Thermal stability of the dislocation cellular structure and the precipitation behavior of chromium carbide (M23C6), silicide (Mo3Si), and σ phase in austenitic 316L stainless steel (SS) fabricated by laser powder bed fusion (L-PBF) additive manufacturing (AM) were studied at 500–800 ℃. The dislocation cellular structure and hardness remained stable at 500 ℃ and 600 ℃ for up to 400 h. However, the regional coarsening of cellular structure resulted in a slight reduction of hardness after 100 h aging at 700 ℃. Short-time thermal exposure (less than 0.5 h) at 800 ℃ destructed the cellular structure. Discontinuous coarse M23C6 carbide and semi-continuous fine molybdenum silicide precipitated along high angle grain boundaries (HAGBs), but not on the dislocation cellular boundaries at 700 ℃. A moderate Cr depletion of ~12.7 wt% was observed along HAGB. At 800 ℃, the σ phase precipitated both along the HAGBs and in the intragranular subgrain dislocation structures.
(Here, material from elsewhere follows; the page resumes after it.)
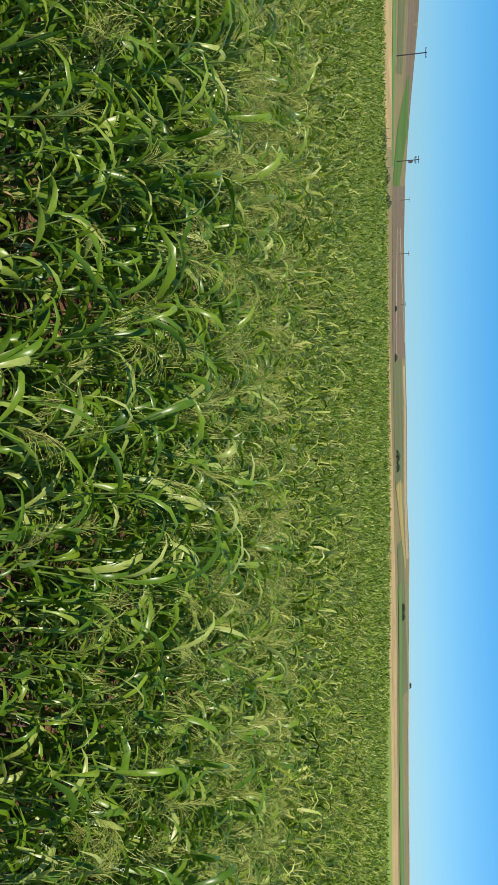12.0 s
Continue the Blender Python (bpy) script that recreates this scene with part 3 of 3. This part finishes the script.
stone_meshes = [stone_mesh(k) for k in range(4)]
for k in range(46):
    sx, sy = (-3.47, 9.9) if k == 0 else (rng.uniform(-9, 0), rng.uniform(9.9, 14.2))
    size = 0.05 if k == 0 else rng.uniform(0.008, 0.02)
    ob = new("stone", stone_meshes[k % 4])
    ob.matrix_basis = pose(sx, sy, float(ground_height(sx, sy)) + size * 0.2, 0, 0, rng.uniform(0, 360)) @ Matrix.Scale(size, 4)
    tagged(ob, "small pale dusty fieldstone on the soil", "stone", "stones of the margin")


# ---- millet crop ----
def millet_parts(seed, fine=True):
    """The leaves, stem and drooping seed head of one millet plant, each as vertices and faces."""
    r = np.random.default_rng(seed)
    h = r.uniform(0.60, 0.78)
    lean_a, lean = r.uniform(0, 6.28), r.uniform(0.02, 0.1)
    lx, ly = math.cos(lean_a) * lean, math.sin(lean_a) * lean
    at = lambda q: np.array([lx * q * q, ly * q * q, h * q])
    stem = tube([at(0) - np.array([0, 0, 0.03]), at(0.5), at(1.0)], [0.0045, 0.004, 0.0022], 5 if fine else 3)
    leaves, n, a0 = [], 9 if fine else 6, r.uniform(0, 6.28)
    for k in range(n):
        q = 0.12 + 0.8 * k / (n - 1)
        az = a0 + (k % 2) * math.pi + r.normal(0, 0.55)
        leaves.append(ribbons(at(q)[None], az, r.uniform(0.18, 0.36), r.uniform(0.018, 0.031), r.uniform(0.6, 1.4), r.uniform(1.2, 3.2),
                              5 if fine else 3, fold=0.16 if fine else 0.0, twist=r.normal(0, 1.1), belly=0.35))
    strands, head = [], at(1.0)
    nb = 24 if fine else 4
    pa = lean_a + r.normal(0, 0.4)
    for k in range(nb):
        q = k / nb
        b = head + np.array([math.cos(pa) * 0.05 * q, math.sin(pa) * 0.05 * q, 0.075 * q - 0.03])
        strands.append(ribbons(b[None], pa + r.normal(0, 0.5), r.uniform(0.10, 0.19), 0.0026 if fine else 0.010, r.uniform(0.7, 1.35), r.uniform(1.8, 3.2), 3 if fine else 2, tip=0.6))
    if fine:
        for k in range(50):
            sv = strands[r.integers(nb)][0]
            c = sv[r.integers(3, len(sv))] + r.normal(0, 0.005, 3)
            strands.append(ribbons(c[None], r.uniform(0, 6.28), 0.0075, 0.0045, r.uniform(-1, 1), 0.6, 1, tip=0.5, belly=0.5))
    return stem, leaves, joined(strands)


def millet_plant(seed):
    root = new("millet_plant")
    root.empty_display_size = 0.1
    stem, leaves, head = millet_parts(seed)
    part("stem", stem, MILLET_STEM, root, smooth=True)
    for leaf in leaves:
        part("leaf", leaf, MILLET_LEAF, root, smooth=True)
    if seed % 2 == 0:
        part("seed_head", head, PANICLE, root, "drooping yellow-green seed head")
    return tagged(root, "green millet plant with arching leaves and drooping head", "crop plant", "millet plants at the crop edge")


def crop_points(x0, x1, y0, y1, density):
    n = int((x1 - x0) * (y1 - y0) * density)
    x, y = rng.uniform(x0, x1, n), rng.uniform(y0, y1, n)
    keep = (y > crop_edge(x)) & (value_noise(x, y, 0.4, 51) + 0.6 * rng.random(n) > 0.3)
    return x[keep], y[keep]


def size_at(x, y):
    """Plants stand a little lower at the very edge and in patches."""
    return (0.88 + 0.28 * value_noise(x, y, 1.4, 52)) * np.clip(0.72 + (y - crop_edge(x)) * 0.4, 0.72, 1.0)


NEAR = (-8.9, -2.2, 12.4, 16.5)
plant_kinds = [millet_plant(100 + k) for k in range(6)]
hx, hy = crop_points(-7.9, -3.3, 12.4, 15.4, 64)
order = np.argsort(hy + 0.25 * np.abs(hx + 5.5))[:285]
singles = set(order.tolist())
for k, i in enumerate(order):
    px, py = float(hx[i]), float(hy[i])
    place = pose(px, py, float(ground_height(px, py)), rng.normal(0, 5), rng.normal(0, 5), rng.uniform(0, 360)) @ Matrix.Scale(float(size_at(px, py)) * rng.uniform(0.9, 1.12), 4)
    if k < 6:
        plant_kinds[k].matrix_basis = place
    else:
        copy_thing(plant_kinds[k % 6], place).matrix_basis = place
rest = np.array([i not in singles for i in range(len(hx))])
nx, ny = crop_points(*NEAR, 64)
outside = ~((nx > -7.9) & (nx < -3.3) & (ny < 15.4))
nx, ny = np.concatenate([nx[outside], hx[rest]]), np.concatenate([ny[outside], hy[rest]])


def planted(kinds, x, y, name, label, mats):
    """Many plants of a few kinds joined into one mesh; each kind is a list of (vertices, faces, slot)."""
    pieces, slots = [], []
    which = rng.integers(0, len(kinds), len(x))
    z, turn, size = ground_height(x, y), rng.uniform(0, 6.28, len(x)), size_at(x, y) * rng.uniform(0.9, 1.12, len(x))
    tx, ty = rng.normal(0, 0.09, len(x)), rng.normal(0, 0.09, len(x))
    for k, kind in enumerate(kinds):
        m = which == k
        c, s = np.cos(turn[m]), np.sin(turn[m])
        for v, f, slot in kind:
            n = int(m.sum())
            vx = (v[None, :, 0] * c[:, None] - v[None, :, 1] * s[:, None] + v[None, :, 2] * tx[m][:, None]) * size[m][:, None] + x[m][:, None]
            vy = (v[None, :, 0] * s[:, None] + v[None, :, 1] * c[:, None] + v[None, :, 2] * ty[m][:, None]) * size[m][:, None] + y[m][:, None]
            vz = v[None, :, 2] * size[m][:, None] + z[m][:, None]
            pieces.append((np.stack([vx, vy, vz], 2).reshape(-1, 3), (np.arange(n)[:, None, None] * len(v) + f[None]).reshape(-1, 4)))
            slots.append(np.full(n * len(f), slot))
    v, f = joined(pieces)
    return tagged(new(name, np_mesh(name, v, f, mats, np.concatenate(slots), True)), label, "crop", kind="stuff")


def kind_of(seed, fine):
    stem, leaves, head = millet_parts(seed, fine)
    lv, lf = joined(leaves)
    return ([(stem[0], stem[1], 0)] if fine else []) + [(lv, lf, 1)] + ([(head[0], head[1], 2)] if seed % 2 == 0 or seed % 5 == 0 else [])


planted([kind_of(200 + k, True) for k in range(6)], nx, ny, "millet_stand", "dense green millet with drooping seed heads", [MILLET_STEM, MILLET_LEAF, PANICLE])
coarse = [kind_of(300 + k, False) for k in range(10)]
for y0, y1, density in ((12.4, 21.0, 28), (21.0, 32.0, 15)):
    mx, my = crop_points(-28, 20, y0, y1, density)
    wide = (np.abs(mx + 4) < 5 + 0.72 * (my - 6)) & ~((mx > NEAR[0]) & (mx < NEAR[1]) & (my < NEAR[3]))
    planted(coarse, mx[wide], my[wide], "millet_stand", "dense green millet field with pale seed heads", [MILLET_STEM, MILLET_FAR, PANICLE])


def crop_end(x, y):
    """How far the crop reaches; it stops sooner at both sides."""
    a = (x + 2.75) / (y - 2.35)
    return 113.0 - 10.0 * np.clip((-0.30 - a) / 0.1, 0, 1) - 28.0 * np.clip((a - 0.1) / 0.25, 0, 1)


def far_millet(y0, y1, density, length, width, name_seed):
    """The far part of the crop: only the top leaves and heads of the plants."""
    r = np.random.default_rng(name_seed)
    n = int(density * (y1 - y0) * 2 * (8 + 0.78 * y1))
    x, y = r.uniform(-1, 1, n) * (8 + 0.78 * y1) - 4, r.uniform(y0, y1, n)
    end = crop_end(x, y)
    keep = (np.abs(x + 4) < 8 + 0.78 * y) & (y < end) & (value_noise(x, y, 0.9, 64) + 0.7 * r.random(n) > 0.42)
    x, y = x[keep], y[keep]
    n = len(x)
    z = ground_height(x, y) + 0.22 + 0.12 * value_noise(x, y, 1.7, 61) + 0.3 * value_noise(x, y, 0.45, 65) + 0.16 * r.random(n)
    v, f = ribbons(np.stack([x, y, z], 1), r.uniform(0, 6.28, n), length * r.uniform(0.6, 1.3, n), width * r.uniform(0.6, 1.3, n), r.uniform(0.5, 1.5, n), r.uniform(0.8, 2.4, n), 2, tip=0.2)
    ob = new("millet_stand", np_mesh("millet_stand", v, f, MILLET_FAR, smooth=True))
    return tagged(ob, "green millet field stretching to the dirt road", "crop", kind="stuff")


far_millet(31, 50, 32, 0.26, 0.040, 71)
far_millet(50, 75, 15, 0.32, 0.064, 72)
far_millet(75, 116, 7, 0.36, 0.095, 73)


def shade_sheet():
    """A dark sheet beneath the leaf tips; its colour stands for the shade among stems and lower leaves."""
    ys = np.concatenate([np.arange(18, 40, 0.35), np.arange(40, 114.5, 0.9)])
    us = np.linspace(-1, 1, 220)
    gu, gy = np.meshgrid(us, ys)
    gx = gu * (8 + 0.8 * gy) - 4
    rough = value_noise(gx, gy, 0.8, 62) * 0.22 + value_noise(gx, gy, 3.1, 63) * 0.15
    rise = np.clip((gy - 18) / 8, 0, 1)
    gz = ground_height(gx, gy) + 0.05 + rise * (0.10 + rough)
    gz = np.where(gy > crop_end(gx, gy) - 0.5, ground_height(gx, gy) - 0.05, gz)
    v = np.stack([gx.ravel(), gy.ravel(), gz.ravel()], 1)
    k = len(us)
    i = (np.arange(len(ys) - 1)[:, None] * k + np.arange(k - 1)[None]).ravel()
    ob = new("millet_understorey", np_mesh("millet_understorey", v, np.stack([i, i + 1, i + k + 1, i + k], 1), MILLET_SHADE, smooth=True))
    return tagged(ob, "dark sheet beneath the millet leaf tips, shade in its colour", "crop", kind="stuff")


shade_sheet()


# ---- far things ----
def power_pole(a, y, top_e, transformer=False, arms=1, turn=0.0):
    x = a * (y - 2.35) - 2.75
    z = float(ground_height(x, y))
    h = 1.55 + top_e * y - z
    root = new("power_pole")
    root.matrix_basis = pose(x, y, z, 0, 0, turn)
    part("pole", tube([(0, 0, -0.5), (0, 0, h * 0.5), (0, 0, h)], [0.19, 0.165, 0.14], 10), WOOD, root, smooth=True)
    for k in range(arms):
        zc = h - 0.35 - 1.0 * k
        part("crossarm", block(0, -0.18, zc, 2.6, 0.16, 0.18), WOOD, root)
        for ix in (-1.15, 0.0, 1.15):
            part("insulator", tube([(ix, -0.18, zc + 0.09), (ix, -0.18, zc + 0.2), (ix, -0.18, zc + 0.34)], [0.05, 0.11, 0.05], 8), CERAMIC, root, "dark ceramic insulator", True)
    if transformer:
        part("transformer", joined([block(0.5, -0.3, h - 3.3, 0.9, 0.8, 1.3), block(0.5, -0.3, h - 2.5, 0.6, 0.5, 0.25)]), STEEL, root, "grey transformer box")
        part("switch_frame", joined([block(0, -0.3, h - 1.7, 1.8, 0.14, 0.14), block(-0.8, -0.3, h - 1.3, 0.14, 0.14, 0.8), block(0.8, -0.3, h - 1.3, 0.14, 0.14, 0.8)]), STEEL, root, "steel switch frame")
    return tagged(root, "weathered utility pole with transformer" if transformer else "weathered wooden utility pole with crossarm", "utility pole", "power line poles")


power_pole(-0.79, 178, 0.0549, arms=1, turn=35)
power_pole(-0.522, 225, 0.0325, turn=30)
power_pole(-0.387, 285, 0.0225, True, 2, 20)
power_pole(-0.337, 480, 0.0104)
power_pole(-0.267, 410, 0.0093)
power_pole(-0.201, 540, 0.0046)


def bush(a, f, height, width, seed, y=None, label="dark green bush on the far slope"):
    r = np.random.default_rng(seed)
    if y is None:
        x, y = far_place(a, f)
    else:
        x = a * (y - 2.35) - 2.75
    z = float(ground_height(x, y))
    root = new("bush")
    root.location = (x, y, z)
    part("trunk", joined([tube([(0, 0, -0.2), (dx * 0.5, dy, height * 0.35), (dx * 1.4, dy, height * 0.7)], [height * 0.05, height * 0.035, height * 0.015], 6)
                          for dx, dy in ((0, 0), (width * 0.18, 0.1), (-width * 0.18, -0.1))]), WOOD, root)
    n = 1100
    th, q = r.uniform(0, 6.28, n), r.random(n) ** 0.5
    px, py = np.cos(th) * q * width / 2, np.sin(th) * q * width / 2.4
    dome = np.sqrt(np.clip(1 - q * q, 0.02, 1)) * (0.65 + 0.5 * value_noise(px + seed * 7, py, width / 4, seed))
    pz = height * (0.12 + 0.8 * dome * r.random(n) ** 0.5)
    leaf = height * 0.15
    part("crown", ribbons(np.stack([px, py, pz], 1), r.uniform(0, 6.28, n), leaf * r.uniform(0.6, 1.4, n), leaf * r.uniform(0.4, 0.9, n), r.uniform(-0.4, 1.2, n), r.uniform(0.2, 1.2, n), 2, tip=0.25), BUSH_LEAF, root)
    return tagged(root, label, "bush", "bushes on the far slopes")


bush(-0.136, 0.16, 1.0, 2.2, 1)
bush(-0.012, 0.12, 1.3, 3.4, 2)
bush(0.002, 0.13, 1.2, 2.6, 3)
bush(0.185, 0.34, 1.7, 3.4, 4)
bush(0.196, 0.35, 1.5, 3.0, 5)
bush(-0.198, 0.22, 1.0, 1.8, 6)
bush(0.295, 0.99, 3.0, 7.0, 7)
for k, (ba, by) in enumerate([(-0.428, 89), (-0.415, 93), (-0.402, 97), (-0.392, 90), (-0.378, 100), (-0.365, 108), (-0.352, 112), (-0.41, 104), (-0.335, 116)]):
    bush(ba, 0, 0.7 + 0.2 * (k % 3), 2.6 + 0.5 * (k % 2), 20 + k, by, "dark green shrub at the end of the crop")


def fence_post(a, y, height):
    x = a * (y - 2.35) - 2.75
    root = new("fence_post", np_mesh("fence_post", *tube([(0, 0, -0.2), (0.01, 0, height * 0.6), (0.02, 0.01, height), (0.02, 0.01, height + 0.03)], [0.07, 0.065, 0.06, 0.015], 7), PALE_WOOD, smooth=True))
    root.location = (x, y, float(ground_height(x, y)))
    return tagged(root, "pale weathered fence post among shrubs", "fence post", "posts by the shrubs")


for k in range(8):
    fence_post(-0.425 + 0.012 * k, 118 + 1.5 * (k % 2), 0.9 + 0.15 * (k % 3))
Compared to the wrought 316L SS with and without cold work, AM 316L SS exhibited ten times faster nucleation and growth kinetics. The low-angle dislocation cellular structures and elemental segregation along these structures were found to accelerate σ phase precipitation. The growth of the σ phase precipitates in AM 316L SS was primarily controlled by particle growth at the early stage and particle coarsening (primarily through Ostwald ripening) at the later stage. Thermodynamic simulation suggested the Mo and Cr segregation along HAGBs in AM 316L facilitates σ phase formation, and higher GB Si activity in AM 316L SS is required to form Mo3Si.